Nella ricostruzione fatta dal New York Times il 12 marzo scorso, Garcia è stato arrestato dalla polizia di frontiera dopo essere andato a prendere uno dei suoi figli a casa dei nonni. I poliziotti hanno motivato il provvedimento sostenendo che il permesso di soggiorno non fosse più valido. Nel processo però questa circostanza è stata smentita. Nonostante ciò, per Garcia è iniziato il giro in diversi centri di detenzione, senza mai potersi difendere davanti a un giudice.
A questo punto entra in scena l’avvocato del Dipartimento di Giustizia, Erez Reuveni, che venerdì scorso ha rappresentato l’amministrazione Trump in un’udienza davanti alla Corte federale. In quella occasione gli avvocati di Kilmar Abrego Garcia hanno ottenuto un provvedimento favorevole, grazie al quale il governo dovrà garantire il rimpatrio del loro assistito a seguito dell’espulsione avvenuta a marzo. Dalla Divisione contenzioso sull’immigrazione l’ammissione: l’ordinanza di espulsione di Garcia è avvenuta per un errore materiale e con superficialità.

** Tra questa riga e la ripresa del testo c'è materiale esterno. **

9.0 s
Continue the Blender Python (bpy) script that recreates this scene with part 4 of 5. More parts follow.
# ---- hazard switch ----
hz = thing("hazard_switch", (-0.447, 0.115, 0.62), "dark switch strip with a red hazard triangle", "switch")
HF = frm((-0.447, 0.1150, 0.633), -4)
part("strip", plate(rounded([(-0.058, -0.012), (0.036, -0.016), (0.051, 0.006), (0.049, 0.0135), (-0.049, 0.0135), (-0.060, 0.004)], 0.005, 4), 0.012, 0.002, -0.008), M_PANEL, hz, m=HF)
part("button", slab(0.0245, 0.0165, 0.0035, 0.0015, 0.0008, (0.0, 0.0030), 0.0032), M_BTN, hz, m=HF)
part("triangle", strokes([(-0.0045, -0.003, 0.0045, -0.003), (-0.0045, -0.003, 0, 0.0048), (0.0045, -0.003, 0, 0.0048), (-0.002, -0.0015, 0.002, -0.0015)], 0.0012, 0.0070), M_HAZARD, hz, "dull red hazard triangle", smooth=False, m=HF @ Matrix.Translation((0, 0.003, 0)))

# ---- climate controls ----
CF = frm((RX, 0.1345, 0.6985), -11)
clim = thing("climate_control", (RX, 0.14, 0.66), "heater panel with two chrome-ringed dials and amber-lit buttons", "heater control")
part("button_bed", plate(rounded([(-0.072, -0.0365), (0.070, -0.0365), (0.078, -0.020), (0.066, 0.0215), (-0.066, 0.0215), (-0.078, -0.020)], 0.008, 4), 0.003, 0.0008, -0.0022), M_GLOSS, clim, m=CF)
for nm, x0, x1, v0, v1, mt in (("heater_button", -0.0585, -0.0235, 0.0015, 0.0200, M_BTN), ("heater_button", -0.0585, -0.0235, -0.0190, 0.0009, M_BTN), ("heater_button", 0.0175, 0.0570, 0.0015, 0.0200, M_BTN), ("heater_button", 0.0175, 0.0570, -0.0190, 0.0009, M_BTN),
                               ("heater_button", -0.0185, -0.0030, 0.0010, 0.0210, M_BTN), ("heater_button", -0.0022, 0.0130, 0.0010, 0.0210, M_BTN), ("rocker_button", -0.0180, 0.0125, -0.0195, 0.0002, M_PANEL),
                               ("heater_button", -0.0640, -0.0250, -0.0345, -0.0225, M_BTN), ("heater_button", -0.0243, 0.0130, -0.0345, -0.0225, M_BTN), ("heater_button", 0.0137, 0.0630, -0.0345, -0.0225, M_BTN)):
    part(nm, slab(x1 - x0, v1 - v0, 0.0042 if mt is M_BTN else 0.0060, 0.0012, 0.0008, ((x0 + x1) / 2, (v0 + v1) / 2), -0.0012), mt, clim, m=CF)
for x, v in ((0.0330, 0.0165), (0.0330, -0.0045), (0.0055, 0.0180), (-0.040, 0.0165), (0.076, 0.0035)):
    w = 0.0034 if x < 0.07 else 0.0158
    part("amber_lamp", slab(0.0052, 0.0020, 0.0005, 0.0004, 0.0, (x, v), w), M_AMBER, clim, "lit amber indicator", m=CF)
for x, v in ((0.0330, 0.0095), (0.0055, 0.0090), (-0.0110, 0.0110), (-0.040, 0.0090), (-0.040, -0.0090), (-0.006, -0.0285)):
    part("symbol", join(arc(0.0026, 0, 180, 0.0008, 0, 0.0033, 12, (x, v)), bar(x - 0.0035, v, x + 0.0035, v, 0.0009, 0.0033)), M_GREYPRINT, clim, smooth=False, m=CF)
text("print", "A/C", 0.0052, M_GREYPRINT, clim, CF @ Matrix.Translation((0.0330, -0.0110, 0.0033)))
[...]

A metterci la faccia in udienza è stato l’avvocato Erez Reuveni, il quale nel difendere gli interessi degli Stati Uniti ha rilevato che l’espulsione di Garcia era immotivata. Quando il giudice gli ha chiesto maggiori informazioni sulla detenzione nella prigione di El Salvador, Reuveni ha candidamente affermato: «Non lo so». Una posizione processuale costata cara all’avvocato, sospeso momentaneamente dal servizio e demansionato. Rischia il trasferimento in un altro ufficio o addirittura il licenziamento per non aver difeso con diligenza gli interessi degli Stati Uniti. Eppure, Erez Reuveni è stato sempre considerato un giurista di “prim’ordine”, con una esperienza quasi ventennale e referenze di tutto rispetto in materia di immigrazione. Evidentemente nello studio del caso Garcia, rilevando una serie di “buchi” nella difesa del governo, gli obblighi deontologici hanno prevalso e rappresentato dei confini invalicabili.

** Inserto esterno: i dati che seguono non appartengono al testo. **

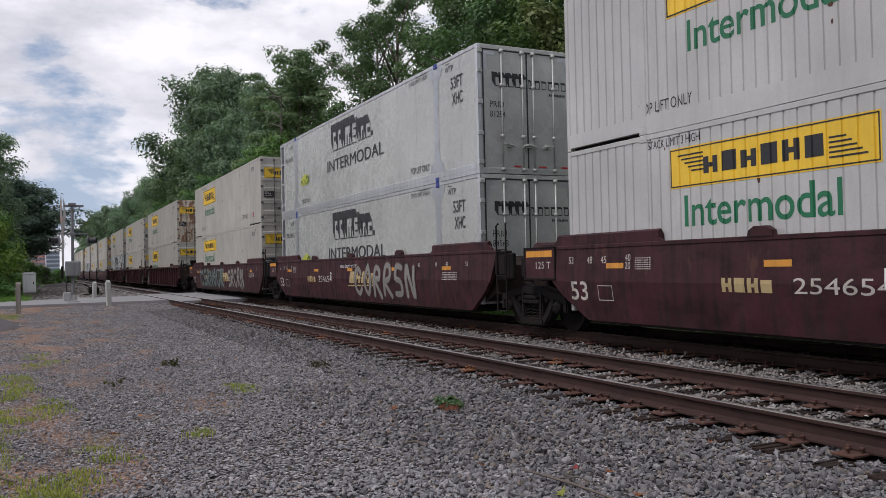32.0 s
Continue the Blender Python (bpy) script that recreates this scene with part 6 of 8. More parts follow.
def piece(root, x0, z0, x1, z1, mat, seed):
    """A large sprayed piece with a ragged outline."""
    r = random.Random(seed)
    n = int((x1 - x0) / 0.32)
    top = [(x0 + (x1 - x0) * k / n, z1 - (z1 - z0) * r.choice((0.0, 0.04, 0.1, 0.2)) * r.random()) for k in range(n + 1)]
    low = [(x0 + (x1 - x0) * k / n, z0 + (z1 - z0) * r.choice((0.0, 0.06, 0.16, 0.24)) * r.random()) for k in range(n + 1)]
    polys = []
    for k in range(n):
        polys.append([low[k], low[k + 1], top[k + 1], top[k]])
    for x, way in ((x0, -1), (x1, 1)):
        for z in (0.25, 0.5, 0.75):
            c = z0 + (z1 - z0) * z
            polys.append([(x, c - 0.12), (x + way * r.uniform(0.1, 0.35), c + r.uniform(-0.1, 0.1)), (x, c + 0.12)][::way])
    art(root, polys, mat, smooth_y, "graffiti")


def taper(points, w, thin=0.12):
    """A band along a line that swells in the middle and runs out to points, as a sprayed flare does."""
    pts, rim = flow(points, 5), []
    n = len(pts) - 1
    for i, (x, z) in enumerate(pts):
        ax, az = pts[max(i - 1, 0)]
        bx, bz = pts[min(i + 1, n)]
        m = math.hypot(bx - ax, bz - az) or 1
        k = w / 2 * (thin + (1 - thin) * math.sin(math.pi * (0.12 + 0.88 * i / n)) ** 0.7)
        px, pz = -(bz - az) / m * k, (bx - ax) / m * k
        rim.append(((x - px, z - pz), (x + px, z + pz)))
    return [[a[0], b[0], b[1], a[1]] for a, b in zip(rim, rim[1:])]


def held(polys, low=0.33, high=1.55):
    """Keeps painted shapes on the side of the car."""
    return [[(u, min(high, max(low, w))) for u, w in q] for q in polys]


def fat(points, w):
    """A band with round ends."""
    pts = flow(points, 5)
    out = stroke(pts, w)
    for x, z in (pts[0], pts[-1]):
        out.append([(x + w / 2 * math.cos(k * math.tau / 12), z + w / 2 * math.sin(k * math.tau / 12)) for k in range(12)])
    return out


LOOPS = ([(0.85, 0.78), (0.5, 0.98), (0.12, 0.7), (0.12, 0.3), (0.5, 0.03), (0.88, 0.2)], [(0.1, 0.98), (0.14, 0.3), (0.5, 0.04), (0.82, 0.3), (0.88, 0.98)],
         [(0.1, 0.02), (0.14, 0.95), (0.5, 0.5), (0.82, 0.06), (0.9, 0.96)], [(0.1, 0.04), (0.2, 0.95), (0.7, 0.92), (0.75, 0.6), (0.25, 0.5), (0.9, 0.03)],
         [(0.85, 0.9), (0.3, 0.95), (0.2, 0.62), (0.75, 0.45), (0.75, 0.1), (0.12, 0.06)], [(0.5, 0.98), (0.1, 0.5), (0.5, 0.03), (0.9, 0.5), (0.52, 0.97)])


def letters(root, x0, z0, x1, z1, n, fill, edge, w, rim, seed, y, proud=0.004):
    """A row of swollen looping strokes with an outline, that spell nothing."""
    r = random.Random(seed)
    step = (x1 - x0) / n
    for i in range(n):
        shape = LOOPS[r.randrange(len(LOOPS))]
        lean = r.uniform(-0.08, 0.12)
        pts = [(x0 + step * (i + 0.1 + 0.82 * u) + lean * (v - 0.5), z0 + (z1 - z0) * (0.08 + 0.84 * v + r.uniform(-0.05, 0.05))) for u, v in shape]
        art(root, held(fat(pts, w + 2 * rim)), edge, y, proud=proud + 0.0011 * (i % 2))
        art(root, held(fat(pts, w)), fill, y, proud=proud + 0.0035 + 0.0011 * (i % 2))


def tag(root, x0, z0, x1, z1, rows, n, mat, w, seed):
    """A quick sprayed tag: rows of thin looping strokes that spell nothing."""
    r = random.Random(seed)
    polys = []
    for j in range(rows):
        a, b = z0 + (z1 - z0) * j / rows, z0 + (z1 - z0) * (j + 0.92) / rows
        for i in range(n):
            shape = LOOPS[r.randrange(len(LOOPS))]
            k = (x1 - x0) / n
            lean = r.uniform(-0.1, 0.25) * k
            polys += fat([(x0 + k * (i + 0.05 + 0.95 * u) + lean * v, a + (b - a) * (v + r.uniform(-0.1, 0.1))) for u, v in shape], w)
    art(root, held(polys, 0.34, 1.40), mat, -1.36)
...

Il procuratore generale Pam Bondi, in un'intervista a «Fox News Sunday», ha criticato Reuveni definendo la sua condotta poco attenta nella difesa degli interessi degli Stati Uniti. «Per questo motivo – ha aggiunto Bondi - ora è in congedo amministrativo e vedremo cosa succederà». Il Dipartimento di Giustizia ha chiesto alla Corte federale d’appello di sospendere l’ordine della giudice Xenis di far rientrare negli Stati Uniti Abrego Garcia, affermando che per il momento «non è né possibile né appropriato».

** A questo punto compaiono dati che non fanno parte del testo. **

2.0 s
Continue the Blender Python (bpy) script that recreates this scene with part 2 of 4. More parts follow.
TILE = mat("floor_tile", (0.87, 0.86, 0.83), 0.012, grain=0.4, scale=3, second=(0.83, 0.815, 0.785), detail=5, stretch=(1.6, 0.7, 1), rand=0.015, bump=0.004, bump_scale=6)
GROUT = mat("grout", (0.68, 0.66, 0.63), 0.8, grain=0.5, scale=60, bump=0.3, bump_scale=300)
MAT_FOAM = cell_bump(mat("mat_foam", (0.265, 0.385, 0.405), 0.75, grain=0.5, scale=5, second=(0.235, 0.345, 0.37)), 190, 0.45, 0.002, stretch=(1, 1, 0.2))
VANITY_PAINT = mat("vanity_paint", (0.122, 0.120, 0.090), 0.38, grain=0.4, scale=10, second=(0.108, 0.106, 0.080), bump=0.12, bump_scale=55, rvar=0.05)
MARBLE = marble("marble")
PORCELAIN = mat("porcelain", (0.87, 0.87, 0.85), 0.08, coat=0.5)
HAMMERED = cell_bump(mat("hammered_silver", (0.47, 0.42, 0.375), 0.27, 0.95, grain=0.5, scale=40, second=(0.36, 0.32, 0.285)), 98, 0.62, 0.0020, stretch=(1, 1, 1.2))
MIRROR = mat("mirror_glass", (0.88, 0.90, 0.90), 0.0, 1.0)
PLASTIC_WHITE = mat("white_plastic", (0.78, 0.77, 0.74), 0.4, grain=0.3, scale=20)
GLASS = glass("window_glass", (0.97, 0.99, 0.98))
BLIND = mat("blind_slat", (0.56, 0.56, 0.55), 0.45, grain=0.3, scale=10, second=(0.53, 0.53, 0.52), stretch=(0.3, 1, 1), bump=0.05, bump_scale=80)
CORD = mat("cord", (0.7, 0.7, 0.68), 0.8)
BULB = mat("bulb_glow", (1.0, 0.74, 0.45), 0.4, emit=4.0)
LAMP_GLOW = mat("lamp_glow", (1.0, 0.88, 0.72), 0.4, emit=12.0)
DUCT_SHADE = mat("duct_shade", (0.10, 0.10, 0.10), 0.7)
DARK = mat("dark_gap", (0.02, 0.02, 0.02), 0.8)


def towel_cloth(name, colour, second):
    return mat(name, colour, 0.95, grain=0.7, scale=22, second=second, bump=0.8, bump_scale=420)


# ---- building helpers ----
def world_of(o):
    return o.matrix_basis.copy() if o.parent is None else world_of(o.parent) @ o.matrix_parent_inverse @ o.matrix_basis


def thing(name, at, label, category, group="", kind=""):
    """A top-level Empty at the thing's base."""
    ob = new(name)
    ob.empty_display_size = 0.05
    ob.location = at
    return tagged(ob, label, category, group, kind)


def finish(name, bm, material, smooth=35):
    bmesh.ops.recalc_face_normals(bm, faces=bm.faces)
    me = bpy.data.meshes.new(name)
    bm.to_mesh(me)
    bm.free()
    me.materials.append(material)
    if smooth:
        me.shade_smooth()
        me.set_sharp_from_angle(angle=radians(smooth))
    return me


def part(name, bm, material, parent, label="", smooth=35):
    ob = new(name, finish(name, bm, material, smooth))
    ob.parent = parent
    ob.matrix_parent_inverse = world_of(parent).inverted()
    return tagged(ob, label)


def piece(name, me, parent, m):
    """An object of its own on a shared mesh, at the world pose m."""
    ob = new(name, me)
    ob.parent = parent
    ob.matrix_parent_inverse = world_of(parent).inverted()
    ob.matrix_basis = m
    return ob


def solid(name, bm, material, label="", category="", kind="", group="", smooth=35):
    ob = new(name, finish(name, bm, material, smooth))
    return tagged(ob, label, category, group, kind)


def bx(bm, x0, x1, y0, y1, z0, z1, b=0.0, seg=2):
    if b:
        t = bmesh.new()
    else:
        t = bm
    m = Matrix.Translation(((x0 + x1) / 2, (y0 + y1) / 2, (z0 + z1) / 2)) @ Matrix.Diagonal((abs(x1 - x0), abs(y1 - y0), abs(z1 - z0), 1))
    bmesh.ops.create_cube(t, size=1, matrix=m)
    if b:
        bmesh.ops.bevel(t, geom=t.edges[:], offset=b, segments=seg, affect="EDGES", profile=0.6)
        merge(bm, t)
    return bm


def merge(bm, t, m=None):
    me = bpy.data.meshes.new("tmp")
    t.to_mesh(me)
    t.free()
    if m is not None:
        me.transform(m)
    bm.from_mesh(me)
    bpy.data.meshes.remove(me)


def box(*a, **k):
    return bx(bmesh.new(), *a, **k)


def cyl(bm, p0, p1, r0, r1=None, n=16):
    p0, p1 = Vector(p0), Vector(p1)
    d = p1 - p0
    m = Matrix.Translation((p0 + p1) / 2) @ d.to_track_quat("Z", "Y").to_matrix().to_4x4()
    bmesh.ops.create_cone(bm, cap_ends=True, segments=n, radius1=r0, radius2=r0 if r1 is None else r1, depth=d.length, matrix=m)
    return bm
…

Non sono mancate prese di posizione in favore di Erez Reuveni. Secondo Stacey Young, ex avvocato del Dipartimento di Giustizia e fondatrice di “Justice connection”, organizzazione che riunisce ex dipendenti del Dipartimento, Reuveni ha «rappresentato con zelo gli Stati Uniti in alcuni dei casi di immigrazione più rischiosi e controversi sotto le amministrazioni Obama, Trump e Biden». A descrivere il momento particolare che si vive oltreoceano, con uno scontro tra governo e ordine giudiziario sempre più duro, è la stessa Young: «Gli avvocati del Dipartimento di Giustizia vengono messi in una posizione impossibile. Sono posti davanti ad un bivio che consiste nell’obbedire al presidente o nel rispettare il loro dovere etico nei confronti dei Tribunali e della Costituzione. Dovremmo essere tutti grati agli avvocati del Dipartimento di Giustizia che scelgono i principi rispetto alla politica e lo Stato di diritto rispetto alla lealtà partitica».